Etwas getrübt wird der positive Eindruck indes durch eine Vielzahl von Flüchtigkeits- und Tippfehlern in den deutschen Begleittexten, die sich von den Kopfregesten über den Sachkommentar bis zu besagtem Regestenanhang durchziehen, aber auch im Verzeichnis der Literatur (realiter: der gedruckten Quellen, Inventare und "Sekundär"-Literatur) begegnen. Nur zwei Beispiele: "Fol.81r-82v befindet als (einzelnes) Doppelblatt in die Lage eingefunden" (228 A. 260) - [Maximilian verpflichtet die Ordensangehörigen] "dass sich für ihn und seine Herrschaftsrechte jeder Zeit einzusetzen. Des Weiteren bestimmt er, das vorliegende Privileg Vorrecht vor anderen ... hat" (270).
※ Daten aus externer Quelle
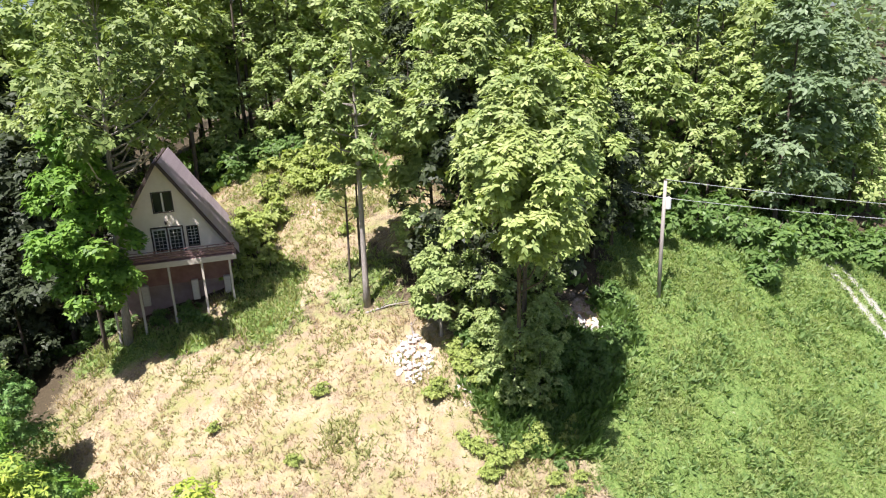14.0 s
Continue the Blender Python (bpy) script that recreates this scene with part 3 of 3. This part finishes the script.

Solche Schnitzer deuten nicht gerade auf eine intensive Schlusslektüre, die es für den laut Vorwort bereits weit fortgeschrittenen 5.  Band schon deshalb anzumahnen gilt, weil eine ansonsten rundum gute Sache nicht schlecht "verpackt" werden sollte. Und schließlich ist kritisch anzufragen, warum das Deutsche Historische Institut Paris nicht zur Fortführung der Buchreihe "Instrumenta" bereit ist, in der die ersten drei Bände in mustergültiger Aufmachung erschienen, obwohl die Finanzierung des vierten gewährleistet war (vgl. 11). Der Hinweis auf die online-Publikation im Rahmen der "Prosopographia Burgundica" ist gut und schön (11, 321), allein der Rezensent hält es aus, wie er meint, gutem Grund mit der Devise seines akademischen Lehrers Erich Meuthen: "Was [sc.: auch] gedruckt ist, ist gedruckt." Paravicini und Dünnebeil meinten dies offensichtlich ebenso, da sie einen neuen Publikationsort suchten und fanden.

Am Ende ist man bekanntlich klüger: Doch, es gab sehr wohl noch einiges zu sagen, und das Gesagte summiert sich zur positiven Bilanz mit kleinen - und künftig leicht abstellbaren - Schönheitsfehlern.


Anmerkungen:

[1] Vgl. zu Bd. 3 Jacques Paviot, in: Francia-Recensio 2011/2 - Mittelalter; Klaus Oschema, in: ZHF 38 (2011), 694f.; Malte Prietzel, in: HZ 292 (2011), 493f.

[2] Vgl. CRAI a. 2009, 1576.

[3] Vgl. Sonja Dünnebeil: Der Orden vom Goldenen Vlies als Zeichen der burgundischen Einheit. Ideal oder Wirklichkeit unter Maximilian I.?, in: PCEEB 52 (2012), 113, 123.